Categories: USA

Homeland Security Secretary extends immigration protections for Haitians

Homeland Security Secretary Alejandro Mayorkas on Monday extended immigration protections for Haitians in the United States, granting work permits and deferral from deportation to those who were in the country as of Nov. 6.

The extension and redesignation of temporary protected status (TPS) comes after immigration advocates, the Haitian diaspora and Democrats had called on the Biden administration to amplify protections for nationals of the beleaguered country.

“We are providing much-needed humanitarian relief to Haitian nationals already present in the United States,” said Mayorkas in a statement.

“The conditions in Haiti, including socioeconomic challenges, political instability, and gang violence and crime — aggravated by environmental disaster — compelled the humanitarian relief we are providing today,” he added.

The move was largely received as good news among Haiti advocates, who worried that repatriations to the Caribbean country would further aggravate conditions there.

“This decision will save lives and is the type of compassionate response this moment demands,” tweeted Rep. Ayanna Pressley (Mass.), one of the Democrats leading the push asking for the TPS extension and redesignation.

“Thank you @POTUS and @SecMayorkas for heeding our calls to extend & re-designate #TPSforHaiti and to the grassroots movement that made this possible,” she added.

While the move is certain to spell relief for tens of thousands in the United States, worsening conditions in Haiti mean the Biden administration still faces a difficult foreign policy task.

“It’s welcome news and it’s the right call both legally and morally, as a nation that is committed not to deport people to conditions of tremendous danger, that’s what TPS is all about,” said Steven Forester, immigration policy coordinator at the Institute for Justice and Democracy in Haiti.

But Forester warned conditions on the ground in Haiti would only worsen without a change in U.S. policy.

“The reason things have deteriorated so badly in Haiti is a result of the fact that unfortunately our policy has been to prop up a corrupt, illegitimate regime there that has caused conditions to get incredibly bad and dysfunctional and hellish,” he added.

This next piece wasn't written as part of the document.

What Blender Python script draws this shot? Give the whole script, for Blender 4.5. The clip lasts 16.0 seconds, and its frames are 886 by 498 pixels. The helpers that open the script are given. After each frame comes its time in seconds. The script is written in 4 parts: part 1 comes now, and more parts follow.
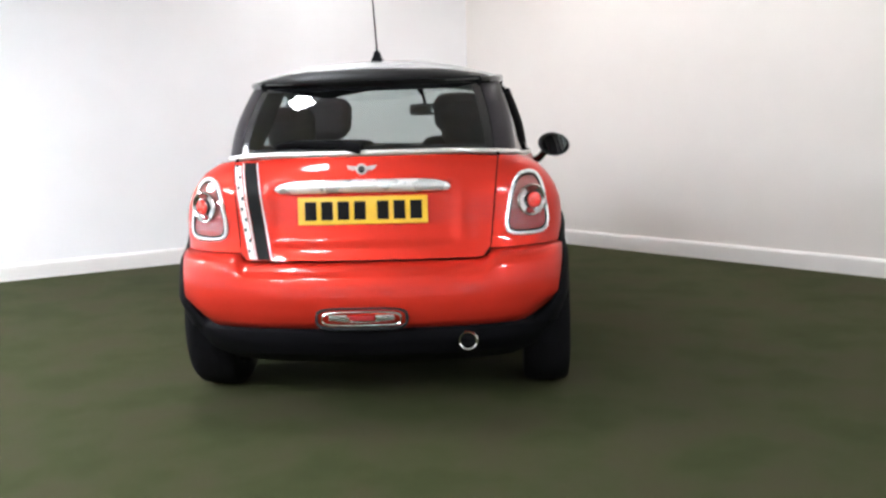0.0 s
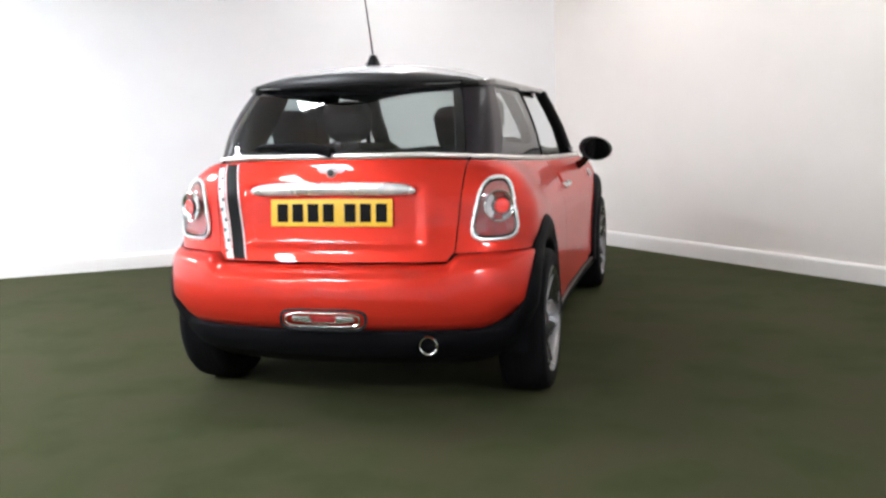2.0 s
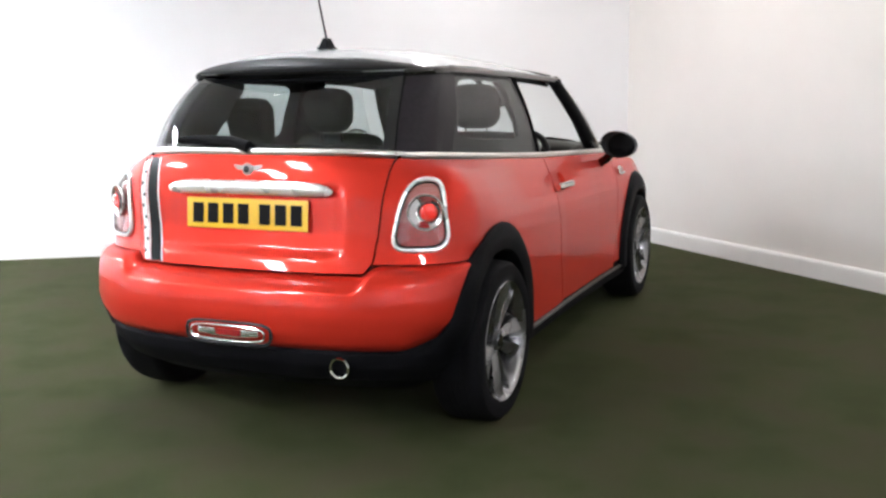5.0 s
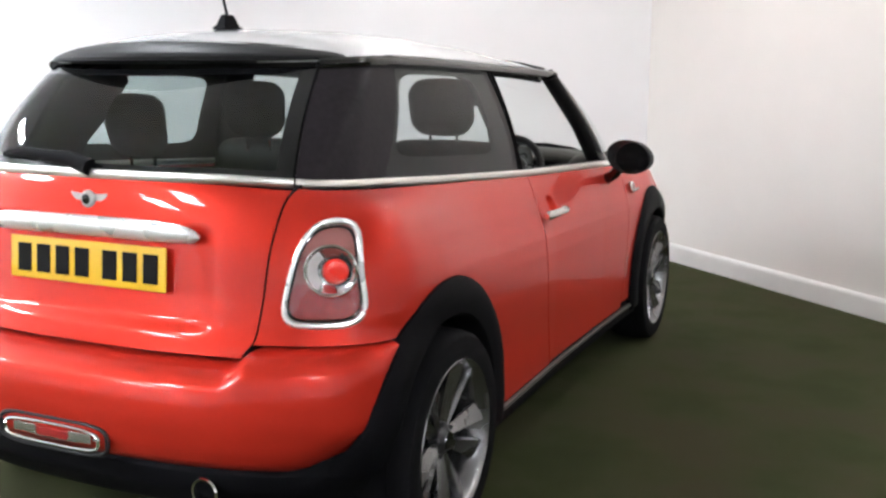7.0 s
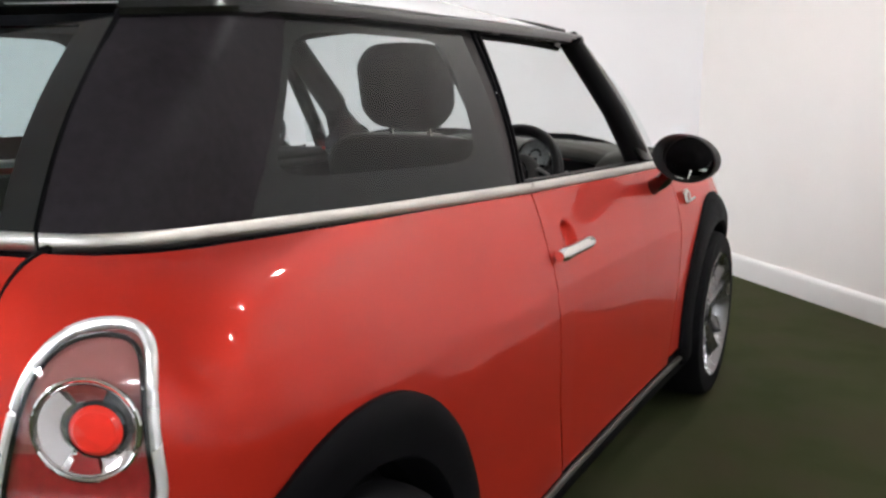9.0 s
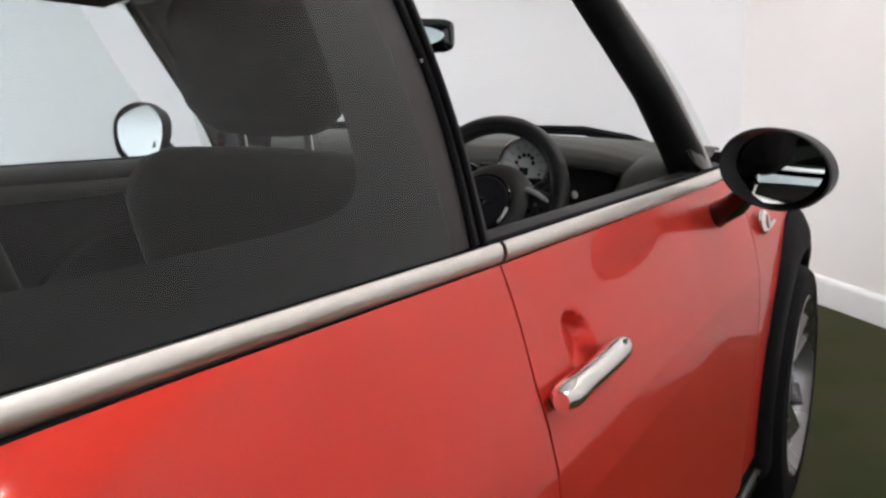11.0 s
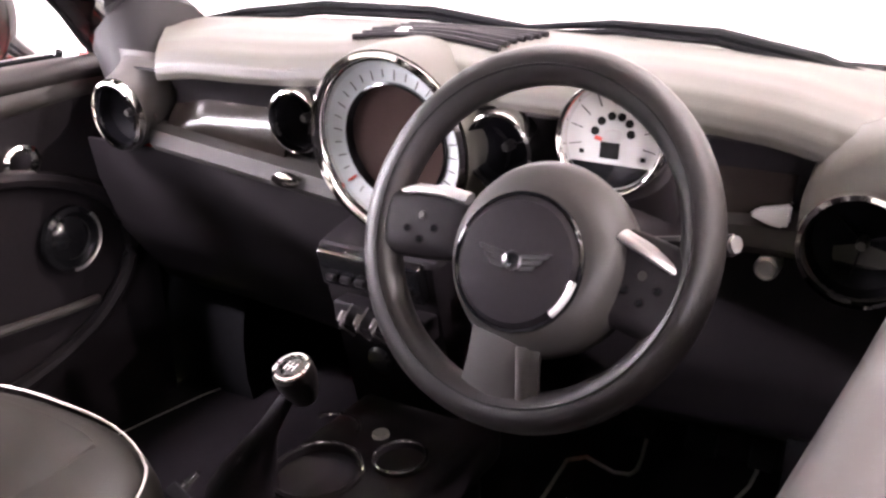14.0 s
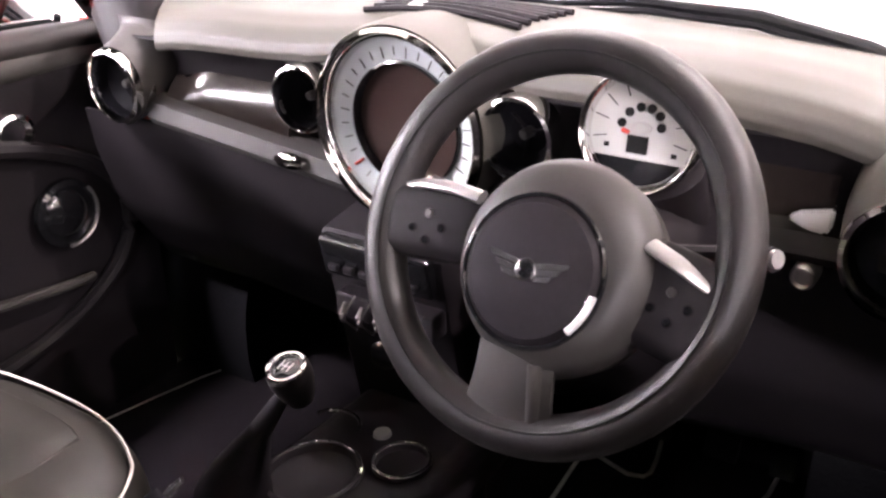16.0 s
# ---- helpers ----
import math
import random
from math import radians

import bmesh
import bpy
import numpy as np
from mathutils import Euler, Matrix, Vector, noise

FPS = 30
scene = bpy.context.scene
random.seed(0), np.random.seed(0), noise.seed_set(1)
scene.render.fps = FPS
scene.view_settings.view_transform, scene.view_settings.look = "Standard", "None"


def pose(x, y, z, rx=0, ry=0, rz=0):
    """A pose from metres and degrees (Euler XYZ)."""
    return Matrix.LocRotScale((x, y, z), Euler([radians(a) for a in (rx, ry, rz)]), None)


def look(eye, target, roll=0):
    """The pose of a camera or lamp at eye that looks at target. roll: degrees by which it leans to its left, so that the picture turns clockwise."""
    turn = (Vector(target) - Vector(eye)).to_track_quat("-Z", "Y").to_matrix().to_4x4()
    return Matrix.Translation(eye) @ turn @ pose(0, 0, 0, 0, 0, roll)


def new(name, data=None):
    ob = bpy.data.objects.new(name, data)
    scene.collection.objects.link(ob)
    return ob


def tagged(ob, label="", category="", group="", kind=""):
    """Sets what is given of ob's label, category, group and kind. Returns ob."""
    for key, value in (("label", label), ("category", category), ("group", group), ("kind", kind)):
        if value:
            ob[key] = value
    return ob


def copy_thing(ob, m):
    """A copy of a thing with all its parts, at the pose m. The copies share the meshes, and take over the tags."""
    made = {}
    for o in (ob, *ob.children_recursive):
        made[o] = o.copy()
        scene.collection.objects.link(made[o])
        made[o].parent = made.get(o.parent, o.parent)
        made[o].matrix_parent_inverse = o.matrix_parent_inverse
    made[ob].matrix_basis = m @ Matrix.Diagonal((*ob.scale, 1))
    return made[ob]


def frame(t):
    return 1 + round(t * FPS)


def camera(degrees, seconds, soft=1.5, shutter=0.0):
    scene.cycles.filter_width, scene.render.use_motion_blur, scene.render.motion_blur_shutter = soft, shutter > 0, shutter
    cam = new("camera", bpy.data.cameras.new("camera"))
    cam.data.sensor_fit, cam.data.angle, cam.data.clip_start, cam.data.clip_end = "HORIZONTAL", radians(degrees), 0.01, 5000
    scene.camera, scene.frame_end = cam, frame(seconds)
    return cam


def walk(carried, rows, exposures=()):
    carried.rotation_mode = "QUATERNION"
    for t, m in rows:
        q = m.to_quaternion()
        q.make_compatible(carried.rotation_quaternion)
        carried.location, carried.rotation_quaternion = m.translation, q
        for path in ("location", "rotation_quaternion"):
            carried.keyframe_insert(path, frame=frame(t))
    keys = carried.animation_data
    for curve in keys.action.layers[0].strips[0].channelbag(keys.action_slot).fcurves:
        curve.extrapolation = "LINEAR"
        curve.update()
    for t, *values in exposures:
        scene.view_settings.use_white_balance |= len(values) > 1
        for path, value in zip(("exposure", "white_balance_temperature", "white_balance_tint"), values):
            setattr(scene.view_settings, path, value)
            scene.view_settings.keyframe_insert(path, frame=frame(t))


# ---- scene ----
cam = camera(49.0, 16.0, soft=2.6)
PATH = [
    (0, (0.592, -3.701, 1.236), (0.449, -1.729, 0.935), -1.8),
    (0.5, (0.87, -3.691, 1.222), (0.611, -1.727, 0.943), -2.3),
    (1, (1.076, -3.691, 1.217), (0.736, -1.74, 0.945), -2.4),
    (1.5, (1.227, -3.642, 1.217), (0.793, -1.709, 0.942), -2.0),
    (2, (1.399, -3.559, 1.228), (0.909, -1.641, 0.938), -1.7),
    (2.5, (1.613, -3.496, 1.225), (1.075, -1.592, 0.937), -2.1),
    (3, (1.821, -3.436, 1.231), (1.212, -1.554, 0.937), -2.2),
    (3.5, (1.939, -3.335, 1.21), (1.283, -1.467, 0.924), -2.4),
    (5.8, (2.047, -2.421, 1.269), (1.22, -0.631, 0.936), 0.1),
    (6, (2.012, -2.306, 1.274), (1.18, -0.518, 0.945), 0.2),
    (6.5, (1.934, -2.048, 1.283), (1.114, -0.255, 0.945), 0.3),
    (7, (1.851, -1.726, 1.287), (1.028, 0.063, 0.937), 0.1),
    (7.5, (1.776, -1.442, 1.28), (0.915, 0.327, 0.916), 0.3),
    (8, (1.67, -1.132, 1.282), (0.792, 0.625, 0.903), 0.5),
    (8.5, (1.591, -0.862, 1.271), (0.712, 0.89, 0.874), 0.8),
    (9, (1.51, -0.546, 1.263), (0.623, 1.201, 0.861), 0.3),
    (9.2, (1.485, -0.448, 1.26), (0.59, 1.294, 0.853), 0.4),
    (11.3, (1.046, 0.739, 1.193), (0.137, 2.46, 0.734), -1.4),
    (11.5, (1.0, 0.842, 1.192), (0.086, 2.554, 0.712), -1.2),
    (12, (0.905, 1.071, 1.182), (-0.020, 2.772, 0.681), -1.7),
    (12.5, (0.842, 1.239, 1.200), (-0.096, 2.906, 0.616), -1.6),
    (13, (0.772, 1.411, 1.208), (-0.200, 3.025, 0.536), -1.5),
    (13.5, (0.716, 1.513, 1.192), (-0.277, 3.100, 0.488), -2.2),
    (14, (0.668, 1.565, 1.194), (-0.295, 3.138, 0.422), -1.8),
    (14.5, (0.643, 1.589, 1.194), (-0.286, 3.162, 0.379), -0.8),
    (15, (0.636, 1.604, 1.191), (-0.301, 3.169, 0.371), -0.8),
    (15.5, (0.633, 1.603, 1.193), (-0.309, 3.167, 0.377), -0.5),
    (16, (0.631, 1.639, 1.188), (-0.348, 3.173, 0.358), -0.6),
]
EXPOSURES = [(0, 0.45, 6300, 9), (9.2, 0.45, 6300, 9), (11.5, 0.50, 6250, 11), (12.0, 0.80, 6350, 14), (12.5, 1.18, 6450, 16), (13.0, 1.80, 6600, 20), (13.5, 2.5, 6700, 25), (14.0, 3.2, 6800, 29), (14.6, 3.45, 6800, 30), (16.0, 3.2, 6800, 28)]
walk(cam, [(t, look(eye, target, roll)) for t, eye, target, roll in PATH], EXPOSURES)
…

TPS policy is by statute set by the Department of Homeland Security, which can decide to end, extend or redesignate TPS calls.

Mayorkas’s decision to both extend and redesignate means that Haitians in the United States who already had TPS protections will now be protected through Aug. 3, 2024, and Haitians who arrived too late to get those protections will be eligible to apply.

The Biden administration had previously redesignated Haiti for TPS in 2021, substantially increasing the number of protected Haitians, but that announcement came before nearly 15,000 Haitian nationals crossed the Rio Grande in Del Rio, Texas, setting off a wave of repatriations to Haiti.

The Biden administration’s more than 25,000 expulsions and deportations of Haitians over the next year angered immigration advocates and allies on Capitol Hill, amplifying calls for action on TPS.

Many pro-Haiti advocates are also calling on the State Department to withdraw support for acting President and Prime Minister Ariel Henry, whom many accuse of colluding with criminal gangs — and of involvement in his predecessor’s assassination.

“The all-important next step is for State to recognize that its policy vis-a-vis Haiti of blocking democratic forces of civil society and propping up this illegitimate regime is a failure,” Forester said.

Dan Foote, who resigned as Biden’s special envoy to Haiti in protest over repatriations to the country, said the current conditions were predictable.

“The Biden administration was told, in writing, exactly how things would play out under their illegitimate, de facto PM, Henry. They’ve botched things, and made Haitian life so much worse for her people in the last 12 months, that ethically, they should grant TPS for all Haitians,” said Foote.